**WHAT YOU SHOULD DO**
Look over the lines below. Report each one that includes the string "part".

● ● ● ● ● ● ●

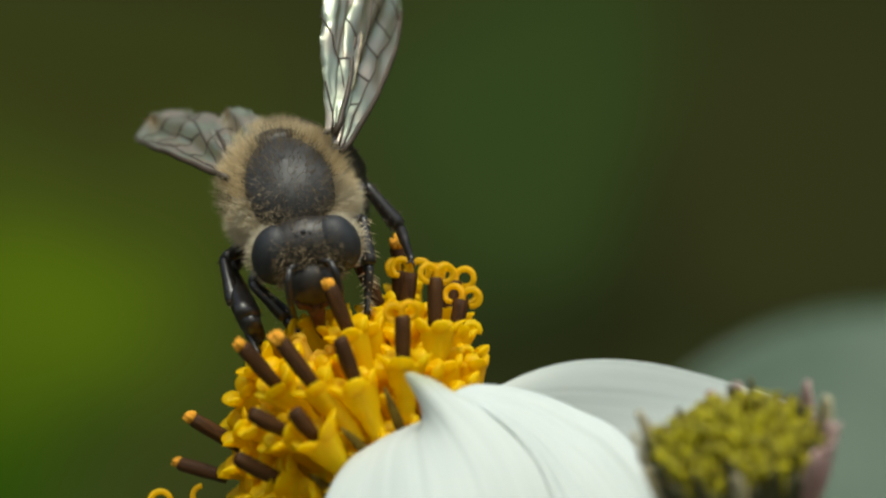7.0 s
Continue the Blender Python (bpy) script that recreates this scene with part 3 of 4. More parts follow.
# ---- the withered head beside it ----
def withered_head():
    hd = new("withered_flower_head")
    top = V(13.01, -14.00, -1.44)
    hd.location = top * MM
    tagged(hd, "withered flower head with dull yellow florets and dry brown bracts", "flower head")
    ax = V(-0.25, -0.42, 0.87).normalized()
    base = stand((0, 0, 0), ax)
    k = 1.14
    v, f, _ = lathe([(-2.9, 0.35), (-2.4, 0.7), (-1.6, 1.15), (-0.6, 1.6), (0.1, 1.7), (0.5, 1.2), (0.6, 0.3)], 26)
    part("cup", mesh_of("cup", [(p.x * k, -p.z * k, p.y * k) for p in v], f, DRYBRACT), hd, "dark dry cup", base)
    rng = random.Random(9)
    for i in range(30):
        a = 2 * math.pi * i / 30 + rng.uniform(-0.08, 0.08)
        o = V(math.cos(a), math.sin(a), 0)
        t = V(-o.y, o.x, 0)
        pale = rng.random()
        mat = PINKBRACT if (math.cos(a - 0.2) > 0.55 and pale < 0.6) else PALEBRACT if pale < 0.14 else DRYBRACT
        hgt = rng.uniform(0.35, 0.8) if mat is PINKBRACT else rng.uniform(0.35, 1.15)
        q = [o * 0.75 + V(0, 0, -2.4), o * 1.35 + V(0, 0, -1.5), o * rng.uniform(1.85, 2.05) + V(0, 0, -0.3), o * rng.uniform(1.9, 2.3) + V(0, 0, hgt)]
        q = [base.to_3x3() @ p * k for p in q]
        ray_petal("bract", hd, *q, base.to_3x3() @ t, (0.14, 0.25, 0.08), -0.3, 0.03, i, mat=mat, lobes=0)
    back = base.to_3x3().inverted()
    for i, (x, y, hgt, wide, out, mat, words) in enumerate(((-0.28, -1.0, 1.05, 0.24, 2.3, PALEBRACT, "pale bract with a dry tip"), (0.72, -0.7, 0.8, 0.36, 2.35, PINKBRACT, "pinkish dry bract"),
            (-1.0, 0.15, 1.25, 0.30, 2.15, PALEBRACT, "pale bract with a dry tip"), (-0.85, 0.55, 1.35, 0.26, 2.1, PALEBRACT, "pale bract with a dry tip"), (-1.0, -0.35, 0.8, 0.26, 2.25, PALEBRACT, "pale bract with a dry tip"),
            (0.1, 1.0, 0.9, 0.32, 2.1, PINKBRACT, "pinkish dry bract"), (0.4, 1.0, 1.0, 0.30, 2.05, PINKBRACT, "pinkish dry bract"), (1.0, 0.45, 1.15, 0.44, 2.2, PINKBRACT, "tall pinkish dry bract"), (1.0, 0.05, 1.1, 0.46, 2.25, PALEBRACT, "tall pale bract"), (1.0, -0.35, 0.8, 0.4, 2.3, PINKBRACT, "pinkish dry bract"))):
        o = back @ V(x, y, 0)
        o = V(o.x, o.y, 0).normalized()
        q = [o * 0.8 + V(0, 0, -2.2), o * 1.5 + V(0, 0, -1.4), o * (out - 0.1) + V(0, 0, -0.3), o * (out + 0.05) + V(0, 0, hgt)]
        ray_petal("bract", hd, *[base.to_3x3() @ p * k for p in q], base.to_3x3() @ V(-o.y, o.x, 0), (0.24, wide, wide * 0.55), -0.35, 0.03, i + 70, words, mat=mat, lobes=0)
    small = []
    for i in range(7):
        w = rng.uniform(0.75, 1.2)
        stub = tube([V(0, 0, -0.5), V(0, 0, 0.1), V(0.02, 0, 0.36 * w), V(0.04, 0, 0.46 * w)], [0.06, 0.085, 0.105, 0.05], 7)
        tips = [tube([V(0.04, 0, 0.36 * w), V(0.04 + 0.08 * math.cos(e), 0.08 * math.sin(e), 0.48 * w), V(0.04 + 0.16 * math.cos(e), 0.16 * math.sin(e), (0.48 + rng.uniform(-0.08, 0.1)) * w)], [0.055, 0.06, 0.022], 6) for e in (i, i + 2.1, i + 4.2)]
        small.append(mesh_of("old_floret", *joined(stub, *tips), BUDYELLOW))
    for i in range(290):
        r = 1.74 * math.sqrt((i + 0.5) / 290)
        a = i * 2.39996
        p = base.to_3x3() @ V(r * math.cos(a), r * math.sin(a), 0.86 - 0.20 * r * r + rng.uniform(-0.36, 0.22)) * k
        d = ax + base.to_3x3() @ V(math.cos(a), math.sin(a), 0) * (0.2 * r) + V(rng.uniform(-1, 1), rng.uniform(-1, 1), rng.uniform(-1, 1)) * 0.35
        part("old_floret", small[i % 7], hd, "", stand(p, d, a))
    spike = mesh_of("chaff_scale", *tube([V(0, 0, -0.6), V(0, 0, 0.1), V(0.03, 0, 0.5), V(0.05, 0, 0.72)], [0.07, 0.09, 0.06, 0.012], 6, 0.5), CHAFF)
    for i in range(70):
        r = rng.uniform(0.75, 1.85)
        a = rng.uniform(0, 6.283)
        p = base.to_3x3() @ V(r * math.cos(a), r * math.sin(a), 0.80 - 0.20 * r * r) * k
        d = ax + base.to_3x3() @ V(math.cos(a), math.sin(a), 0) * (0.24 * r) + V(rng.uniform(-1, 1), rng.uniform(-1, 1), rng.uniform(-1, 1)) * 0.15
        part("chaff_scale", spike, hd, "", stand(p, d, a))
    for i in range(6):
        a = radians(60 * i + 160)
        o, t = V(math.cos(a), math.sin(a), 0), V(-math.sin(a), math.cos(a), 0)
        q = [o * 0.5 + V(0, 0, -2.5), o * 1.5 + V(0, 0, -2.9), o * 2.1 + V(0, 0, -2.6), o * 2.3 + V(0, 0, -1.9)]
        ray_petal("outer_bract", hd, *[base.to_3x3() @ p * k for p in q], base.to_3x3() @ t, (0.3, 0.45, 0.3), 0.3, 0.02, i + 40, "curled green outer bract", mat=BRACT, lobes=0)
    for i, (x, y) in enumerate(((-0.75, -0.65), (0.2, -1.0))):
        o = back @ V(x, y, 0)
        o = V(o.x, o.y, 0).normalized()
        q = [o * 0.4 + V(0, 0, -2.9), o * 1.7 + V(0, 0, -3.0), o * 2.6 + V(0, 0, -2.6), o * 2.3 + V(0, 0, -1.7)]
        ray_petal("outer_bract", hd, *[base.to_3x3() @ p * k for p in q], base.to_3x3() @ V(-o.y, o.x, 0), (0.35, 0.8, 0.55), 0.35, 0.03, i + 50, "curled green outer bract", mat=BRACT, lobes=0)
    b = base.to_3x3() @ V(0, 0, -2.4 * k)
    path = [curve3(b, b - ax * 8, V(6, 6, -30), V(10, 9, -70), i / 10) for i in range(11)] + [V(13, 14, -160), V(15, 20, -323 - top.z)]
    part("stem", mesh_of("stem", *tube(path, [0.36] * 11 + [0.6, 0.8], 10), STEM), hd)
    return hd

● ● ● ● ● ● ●

**TASK RESULT**
Continue the Blender Python (bpy) script that recreates this scene with part 3 of 4. More parts follow.
    part("cup", mesh_of("cup", [(p.x * k, -p.z * k, p.y * k) for p in v], f, DRYBRACT), hd, "dark dry cup", base)
        part("old_floret", small[i % 7], hd, "", stand(p, d, a))
        part("chaff_scale", spike, hd, "", stand(p, d, a))
    part("stem", mesh_of("stem", *tube(path, [0.36] * 11 + [0.6, 0.8], 10), STEM), hd)